Product quantization (PQ)
Configurable compression via k-means sub-vector clustering. Trains codebooks on your data — call enable_quantization() after you have inserted a representative sample (e.g. after the first 10k records).
"pq" is an alias for "product", and method names are parsed case-insensitively. Omit num_sub_vectors and vectlite picks a dimension-compatible default; or call db.valid_num_sub_vectors() / db.validNumSubVectors() to list the legal values for your dimension before choosing one.
Python
# Dimension-aware default for num_sub_vectors
db.enable_quantization("pq")
# Or set it explicitly
db.enable_quantization(
"product",
num_sub_vectors=16, # split the vector into 16 chunks
num_centroids=256, # 256 centroids per chunk (1 byte per chunk)
)
# Inspect legal values for the current dimension
print(db.valid_num_sub_vectors()) # e.g. [2, 4, 8, 16, 24, 32, 48, ...] for dim=384
Node.js
db.enableQuantization('pq')
db.enableQuantization('product', { numSubVectors: 16, numCentroids: 256 })
console.log(db.validNumSubVectors())
For a 768-dim float32 vector: 768×4 = 3072 bytes raw → 16 bytes quantized in the candidate index = 192x compression of the in-memory index entry.
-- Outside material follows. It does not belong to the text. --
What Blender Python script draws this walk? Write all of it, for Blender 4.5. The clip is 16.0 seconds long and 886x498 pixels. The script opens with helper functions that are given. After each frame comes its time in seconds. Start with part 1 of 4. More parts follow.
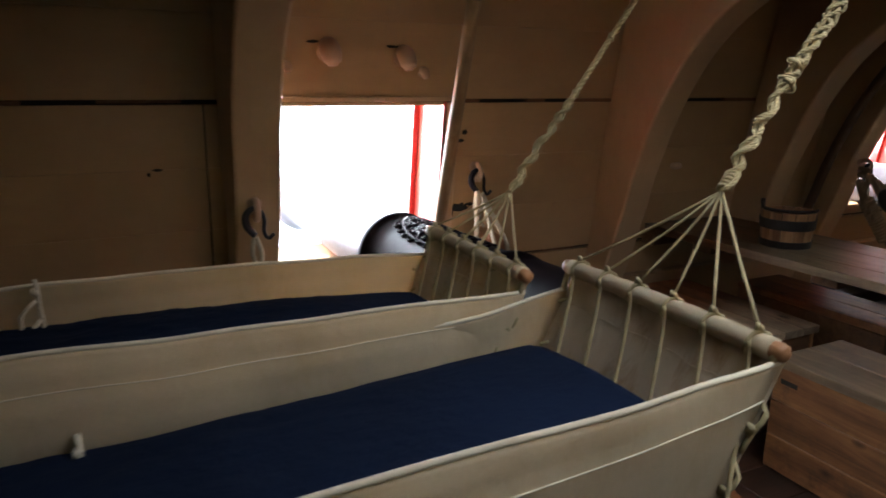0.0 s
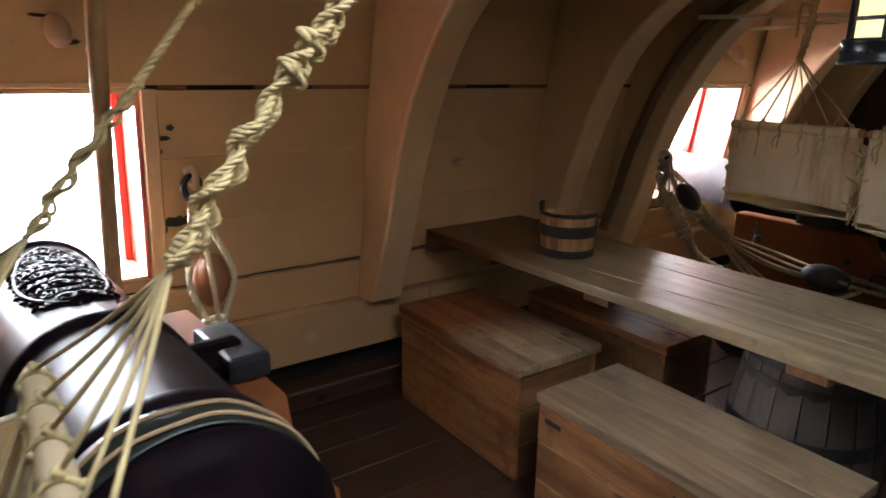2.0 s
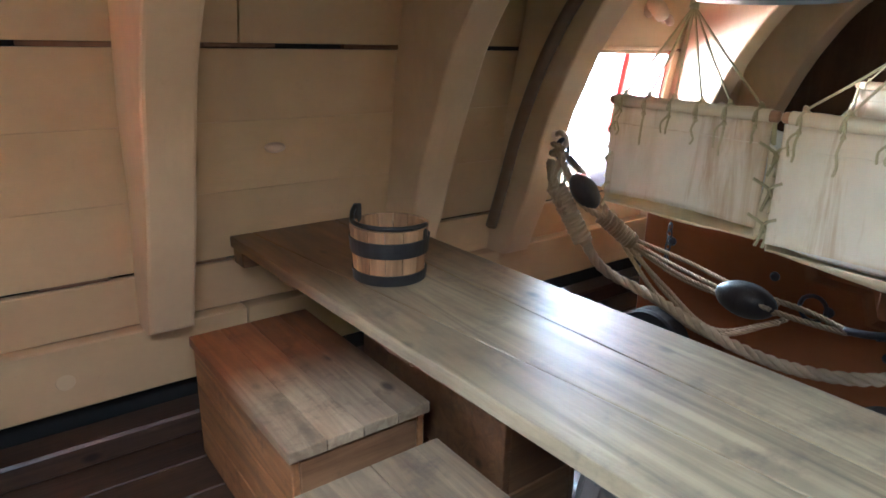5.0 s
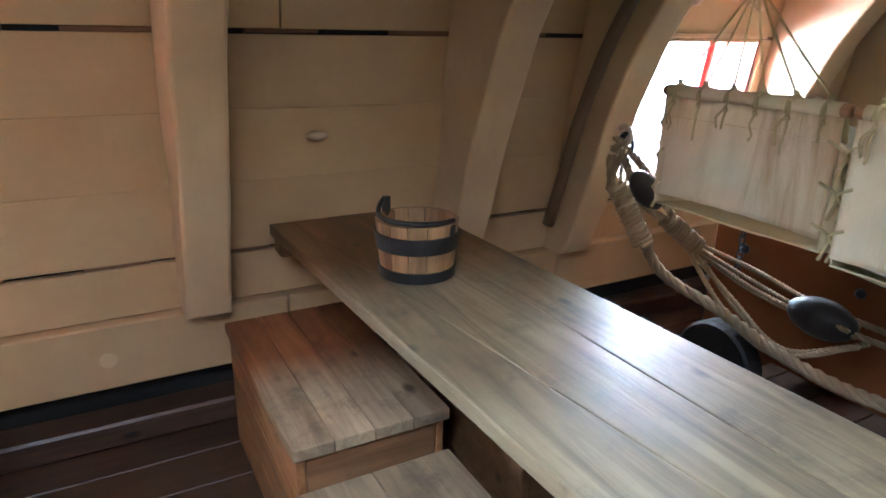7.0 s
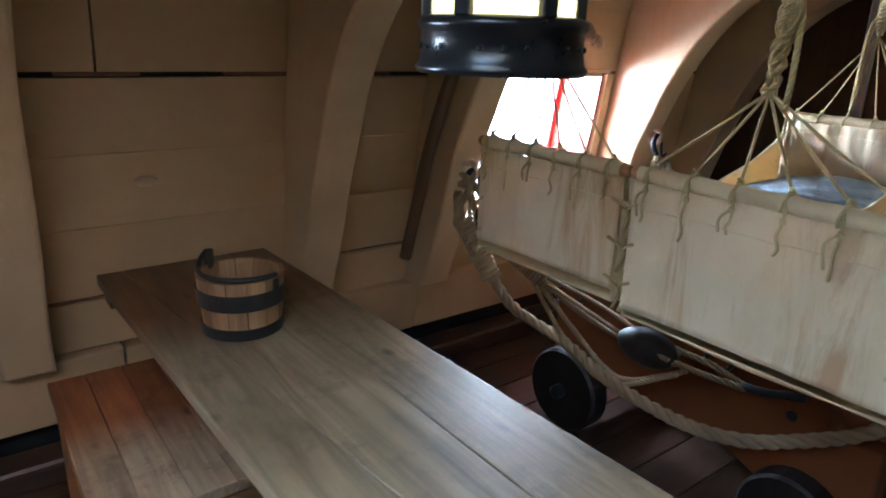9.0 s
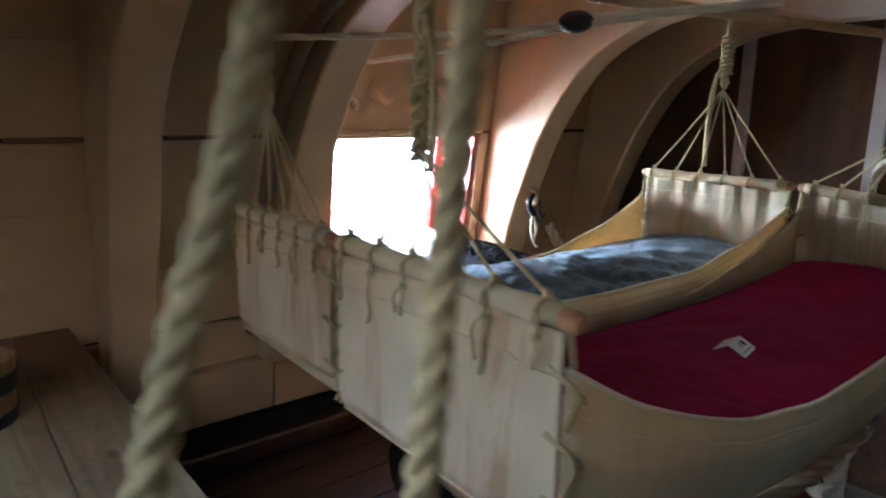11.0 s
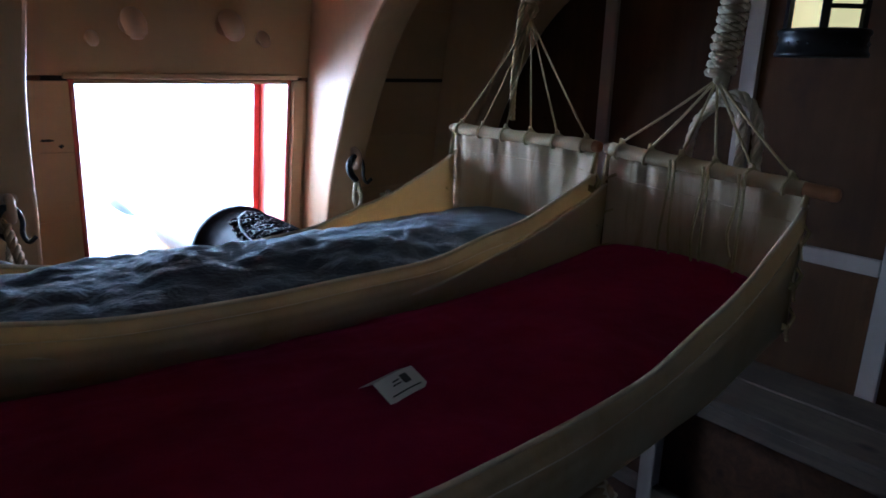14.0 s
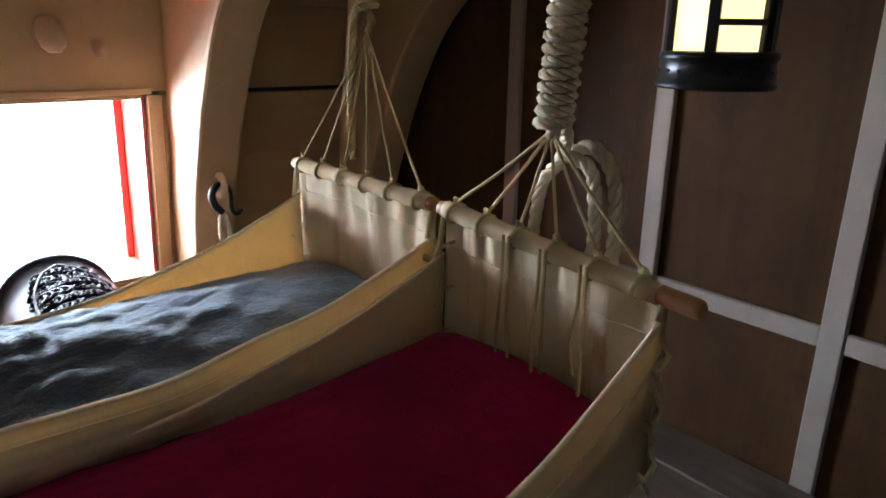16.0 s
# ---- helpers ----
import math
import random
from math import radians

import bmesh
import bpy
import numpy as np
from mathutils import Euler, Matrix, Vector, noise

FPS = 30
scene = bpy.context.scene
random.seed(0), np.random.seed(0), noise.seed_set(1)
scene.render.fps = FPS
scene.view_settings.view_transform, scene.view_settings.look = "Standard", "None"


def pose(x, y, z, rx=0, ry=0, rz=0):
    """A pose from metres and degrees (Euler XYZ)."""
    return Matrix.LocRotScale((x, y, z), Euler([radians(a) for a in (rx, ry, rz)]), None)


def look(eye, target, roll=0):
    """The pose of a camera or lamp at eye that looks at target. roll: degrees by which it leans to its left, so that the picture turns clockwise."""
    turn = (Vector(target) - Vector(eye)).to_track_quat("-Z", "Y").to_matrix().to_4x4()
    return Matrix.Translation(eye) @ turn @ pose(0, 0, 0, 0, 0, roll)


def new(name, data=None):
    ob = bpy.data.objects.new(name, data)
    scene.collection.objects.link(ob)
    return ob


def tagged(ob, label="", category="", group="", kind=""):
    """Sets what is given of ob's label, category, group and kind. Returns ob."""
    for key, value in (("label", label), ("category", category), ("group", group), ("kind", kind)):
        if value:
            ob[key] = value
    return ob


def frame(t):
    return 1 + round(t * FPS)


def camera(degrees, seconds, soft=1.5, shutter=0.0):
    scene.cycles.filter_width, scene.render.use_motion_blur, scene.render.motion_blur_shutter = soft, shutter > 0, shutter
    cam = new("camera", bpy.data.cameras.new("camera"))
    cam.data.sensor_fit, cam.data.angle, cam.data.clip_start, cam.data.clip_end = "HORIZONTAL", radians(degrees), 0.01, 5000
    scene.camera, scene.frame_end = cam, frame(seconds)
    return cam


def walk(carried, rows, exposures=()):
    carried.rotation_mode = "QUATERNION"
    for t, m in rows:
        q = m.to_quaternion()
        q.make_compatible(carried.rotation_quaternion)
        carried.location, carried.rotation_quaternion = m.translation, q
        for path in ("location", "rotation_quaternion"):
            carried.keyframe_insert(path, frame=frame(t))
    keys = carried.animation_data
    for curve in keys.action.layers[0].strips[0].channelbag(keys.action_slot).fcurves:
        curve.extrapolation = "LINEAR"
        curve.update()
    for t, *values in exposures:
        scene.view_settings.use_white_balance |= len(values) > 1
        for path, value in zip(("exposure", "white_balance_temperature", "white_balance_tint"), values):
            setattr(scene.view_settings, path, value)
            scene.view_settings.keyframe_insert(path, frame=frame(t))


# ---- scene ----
cam = camera(68.1, 16.0, soft=1.7, shutter=0.4)
PATH = [
    (0, (-1.196, 0.418, 1.424), (-0.366, 2.173, 0.942), 0.3),
    (0.5, (-0.989, 0.504, 1.43), (-0.101, 2.224, 0.926), 0.2),
    (1, (-0.799, 0.55, 1.434), (0.194, 2.207, 0.917), 0.4),
    (1.5, (-0.575, 0.541, 1.436), (0.489, 2.156, 0.924), 0.4),
    (2, (-0.441, 0.586, 1.436), (0.674, 2.161, 0.907), 0.8),
    (2.5, (-0.275, 0.691, 1.425), (0.846, 2.25, 0.865), 1.1),
    (3, (-0.153, 0.731, 1.466), (0.995, 2.251, 0.857), 0.3),
    (3.5, (0.073, 0.753, 1.379), (1.231, 2.281, 0.813), 1.0),
    (4, (0.219, 0.769, 1.409), (1.388, 2.277, 0.808), 1.2),
    (6.3, (0.581, 0.875, 1.399), (1.61, 2.467, 0.762), 1.2),
    (6.5, (0.587, 0.866, 1.401), (1.57, 2.488, 0.767), 1.2),
    (7, (0.63, 0.817, 1.389), (1.546, 2.475, 0.747), 1.2),
    (7.5, (0.691, 0.794, 1.384), (1.602, 2.447, 0.723), 1.1),
    (8, (0.741, 0.779, 1.412), (1.726, 2.385, 0.74), 1.4),
    (8.5, (0.776, 0.751, 1.485), (1.875, 2.287, 0.827), 1.3),
    (10.8, (1.306, 0.598, 1.503), (2.515, 2.133, 1.074), 1.0),
    (11, (1.383, 0.55, 1.488), (2.594, 2.083, 1.06), 0.8),
    (11.3, (1.48, 0.523, 1.477), (2.737, 2.018, 1.051), 1.0),
    (11.5, (1.557, 0.522, 1.454), (2.81, 2.024, 1.036), 1.0),
    (12, (1.703, 0.54, 1.415), (2.977, 2.016, 0.968), 1.6),
    (12.5, (1.859, 0.547, 1.413), (3.137, 2.011, 0.941), 1.2),
    (13, (2.007, 0.517, 1.415), (3.285, 1.976, 0.929), 1.2),
    (13.5, (2.135, 0.475, 1.425), (3.379, 1.955, 0.915), 0.9),
    (14, (2.238, 0.502, 1.43), (3.468, 1.985, 0.893), 1.4),
    (14.5, (2.366, 0.561, 1.436), (3.589, 2.038, 0.868), 1.6),
    (15, (2.49, 0.551, 1.458), (3.718, 2.016, 0.871), 1.7),
    (15.5, (2.71, 0.535, 1.539), (3.901, 2.009, 0.901), -0.2),
    (16, (2.806, 0.571, 1.537), (4.02, 2.043, 0.938), 0.7),
]
walk(cam, [(t, look(eye, target, roll)) for t, eye, target, roll in PATH],
     exposures=[(0, 1.75, 5600, 10), (0.5, 1.55, 5570, 10), (1.0, 1.35, 5550, 9), (1.5, 1.62, 5600, 9), (2.0, 2.6, 5800, 8), (2.5, 3.36, 5900, 6), (3.0, 3.88, 5500, 5), (3.5, 4.1, 4800, 3), (4.0, 4.07, 4600, 2), (7.0, 3.9, 4700, 1),
                (8.0, 3.78, 4700, 1), (8.5, 3.42, 4700, 1), (11, 3.00, 4600, 1), (12, 2.10, 4450, 6), (13, 1.50, 4350, 7), (14.5, 1.75, 4250, 7), (15.2, 2.30, 4750, 7), (16, 2.95, 5200, 6)])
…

The .vdb keeps the original floats for rescoring.
Inspecting state
is_quantized / isQuantized is a method (since 0.9.1) — call it with parentheses. quantization_method / quantizationMethod stays a property.
print(db.is_quantized()) # True
print(db.quantization_method) # "scalar", "binary", or "product"
db.disable_quantization() # remove sidecar and revert to raw vectors
console.log(db.isQuantized())
console.log(db.quantizationMethod)
db.disableQuantization()
Recommendation flow
- <100k records: don't bother, raw vectors are fine.
- 100k-1M records:
scalaris the no-brainer default. - 1M-10M records, normalized embeddings: try
binarywithrescore_multiplier=10. If recall is acceptable, ship it. - >10M records or memory-bound:
productwithnum_sub_vectors=16-32. Tune on your eval set.
Combining with payload indexes
Quantization and payload indexes are orthogonal — use both together. The filter narrows candidates via the payload index, then the quantized scan ranks them, then the float32 rescore picks the top-k.